Henry Jenkin’s article on Harvard’s Web Ecology project just blew me out of my chair. The study charts the Twitter activity related to Michael Jackson’s death, how people reported to each other, how fast, etc. You should check out the graph behind that link, 471 thousand people tweeted about his death over a four hour period (1.8M over 10 days). By the way, this was the same event that fooled Google as a spam event, so they blocked all requests.

Beyond the volume of people tweeting around MJ’s death, there is this graph that compares the Iran controversy to MJ, which is far more interesting to me. Roughly the same number of tweet over a 10 day period, distributed over a different area. You can see the difference between breaking news and a complex conversation, which os pretty cool. All this from 140 characters across millions of people…that just blows my mind.

1 comment

  1. Hey Colin, this is super-interesting, thanks for pointing out the article.
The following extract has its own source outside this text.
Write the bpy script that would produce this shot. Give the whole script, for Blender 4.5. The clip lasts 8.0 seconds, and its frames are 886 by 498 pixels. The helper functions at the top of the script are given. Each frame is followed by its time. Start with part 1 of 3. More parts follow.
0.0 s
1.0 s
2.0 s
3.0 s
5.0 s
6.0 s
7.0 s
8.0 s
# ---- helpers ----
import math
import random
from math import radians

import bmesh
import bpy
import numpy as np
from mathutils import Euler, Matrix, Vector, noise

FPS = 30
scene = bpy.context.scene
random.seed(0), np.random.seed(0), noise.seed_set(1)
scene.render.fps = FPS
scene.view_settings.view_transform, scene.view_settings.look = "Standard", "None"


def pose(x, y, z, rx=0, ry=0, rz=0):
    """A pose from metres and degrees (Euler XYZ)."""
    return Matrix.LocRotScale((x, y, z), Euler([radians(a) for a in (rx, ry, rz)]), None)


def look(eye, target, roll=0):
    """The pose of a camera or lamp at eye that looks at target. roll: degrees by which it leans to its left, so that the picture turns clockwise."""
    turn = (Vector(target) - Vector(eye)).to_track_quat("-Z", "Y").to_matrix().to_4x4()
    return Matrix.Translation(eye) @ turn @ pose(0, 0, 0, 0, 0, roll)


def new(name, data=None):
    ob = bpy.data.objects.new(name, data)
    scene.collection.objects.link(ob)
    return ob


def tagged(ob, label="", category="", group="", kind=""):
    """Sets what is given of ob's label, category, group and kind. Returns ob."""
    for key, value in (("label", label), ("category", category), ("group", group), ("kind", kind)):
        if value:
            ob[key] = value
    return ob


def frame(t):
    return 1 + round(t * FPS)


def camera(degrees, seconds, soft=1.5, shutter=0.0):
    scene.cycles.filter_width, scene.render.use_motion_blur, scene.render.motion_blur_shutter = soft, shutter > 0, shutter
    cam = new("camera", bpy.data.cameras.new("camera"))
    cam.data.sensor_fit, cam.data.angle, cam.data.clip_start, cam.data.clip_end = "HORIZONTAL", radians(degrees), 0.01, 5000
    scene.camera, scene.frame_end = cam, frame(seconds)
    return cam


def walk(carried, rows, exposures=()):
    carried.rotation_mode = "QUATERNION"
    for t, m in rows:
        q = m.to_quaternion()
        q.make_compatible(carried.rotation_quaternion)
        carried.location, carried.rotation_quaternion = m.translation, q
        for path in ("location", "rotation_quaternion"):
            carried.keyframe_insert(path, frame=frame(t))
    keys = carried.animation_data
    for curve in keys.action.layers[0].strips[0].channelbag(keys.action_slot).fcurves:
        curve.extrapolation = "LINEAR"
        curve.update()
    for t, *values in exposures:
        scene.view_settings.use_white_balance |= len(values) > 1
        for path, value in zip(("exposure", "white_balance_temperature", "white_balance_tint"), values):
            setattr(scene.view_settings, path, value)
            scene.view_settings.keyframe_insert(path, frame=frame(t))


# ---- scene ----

    The idea of a surging trend vs a slowly building trend should inform on how twitter does its own ‘trending topics’ selection right now, and could be the basis of another service that analyses trends. I can imagine twitter is only looking at the surge in topics at this moment, vs the long tail trend which has a lot of chatter over a longer period of time.

    Another measure would be to look at the entropy of tweets. A measure of the amount of original tweets vs re-tweets. Iran probably has higher entropy than MJ – an indicator of a higher level of conversation.